Reysy is fired from the infirmary when she is discovered trying to organize a Yom Kippur prayer. She goes to work in the sewing workshop, where Haya has also been placed. She is upset when she learns she must work on the Sabbath, but is determined to sew more than her share all the other days so that she can avoid work on Saturday. She is nearly caught not working by a guard, but Haya creates a distraction.

Haya believes her daughter is alive, not fully understanding the meaning of the incinerators in the camp. When one of the prisoners ridicules her for this, and says that she is probably long gone, Haya breaks down, and runs away, towards the electric fence. Reysy prevents her from killing herself. Haya is later sent to work in the officers' library, where she learns the war is nearing its end.

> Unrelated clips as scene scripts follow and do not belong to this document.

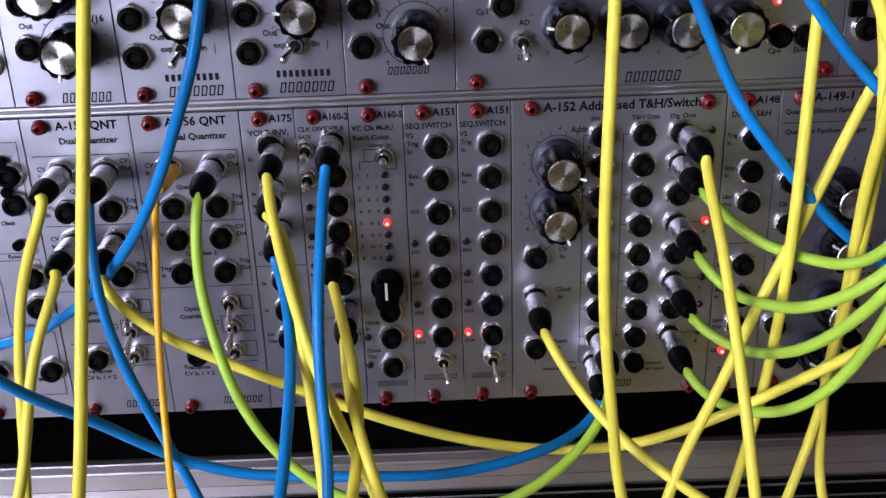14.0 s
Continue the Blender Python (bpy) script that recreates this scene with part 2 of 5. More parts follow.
def bars(n, w, h, gap=0.35, slant=0.2, hollow=False, key={}):
    """A row of n plain bars where a maker's mark or small unreadable writing stands."""
    k = (n, w, h, gap, slant, hollow)
    if k not in key:
        bm = bmesh.new()
        step = w / n
        for i in range(n):
            a, b = i * step, (i + 1 - gap) * step
            quads = [(a, b, 0, h)] if not hollow else [(a, b, 0, h * 0.13), (a, b, h * 0.87, h), (a, a + h * 0.12, h * 0.13, h * 0.87), (b - h * 0.12, b, h * 0.13, h * 0.87)]
            for x0, x1, y0, y1 in quads:
                bm.faces.new([bm.verts.new(((x + slant * y) * MM, y * MM, 0)) for x, y in ((x0, y0), (x1, y0), (x1, y1), (x0, y1))])
        key[k] = finish(bm, "mark", INK if hollow or h > 2.6 else INK_GREY if h > 2.3 else FAINT, False)
    return key[k]


# ---- shared fittings ----
lobed = lambda n, d: (lambda a, z: 1 + d * math.cos(n * a))
ribbed = lambda n, d: (lambda a, z: 1 - d * (0.5 + 0.5 * math.cos(n * a)) ** 3)

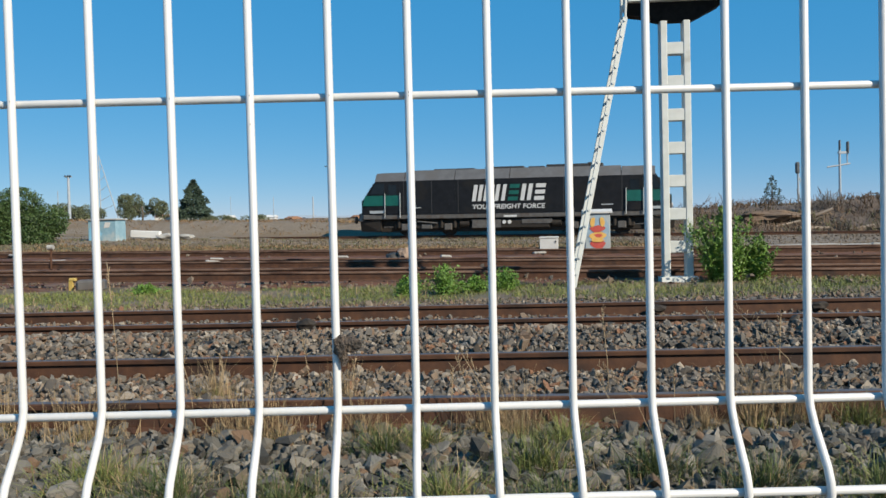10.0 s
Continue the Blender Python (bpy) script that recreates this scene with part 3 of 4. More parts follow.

When the allied forces near the camp, the Germans abandon it. Haya wanders about looking for food, and while searching the infirmary, finds the cupboard in which Inuchka is hiding.

== Cast ==
The film's cast includes:

- Haya - Einav Markel
- Inuchka - Yael Porat
- Reysy - Liat Azar
- Nechama - Liel Danir
- Shifra - Almog Pa'il
- Kapo - Dana Muszkatblit

== Production ==
The film was Avrahami's highest budget film, costing over 1 million ILS. It was filmed in Ukraine. Avrahami made the film following requests by teachers and community to have a work depicting Jewish heroism in the Holocaust, but she has called the film the biggest failure of her career: "The pain in the film was apparently too real. The women didn't enjoy it. 'Why did you make us cry during a holiday?' Some had seen films such as Schindler's List, but for them it was very American and distant, while here they got Jewish authenticity before their eyes, and they couldn't take it." After the debut screening, Avrahami ran back to the studio and edited out some of the harsher scenes, but the result did not work, and the film was shelved. According to Avrahami, it was the first of her films that no attempt was made to steal.

== Criticism ==
The movie received criticism from Ultra-Orthodox women who watched it, due to scenes that were considered "too frightening" for the target audience whose preferred genre is telenovelas. After the first screening of the movie, segments were cut according to the women's demands.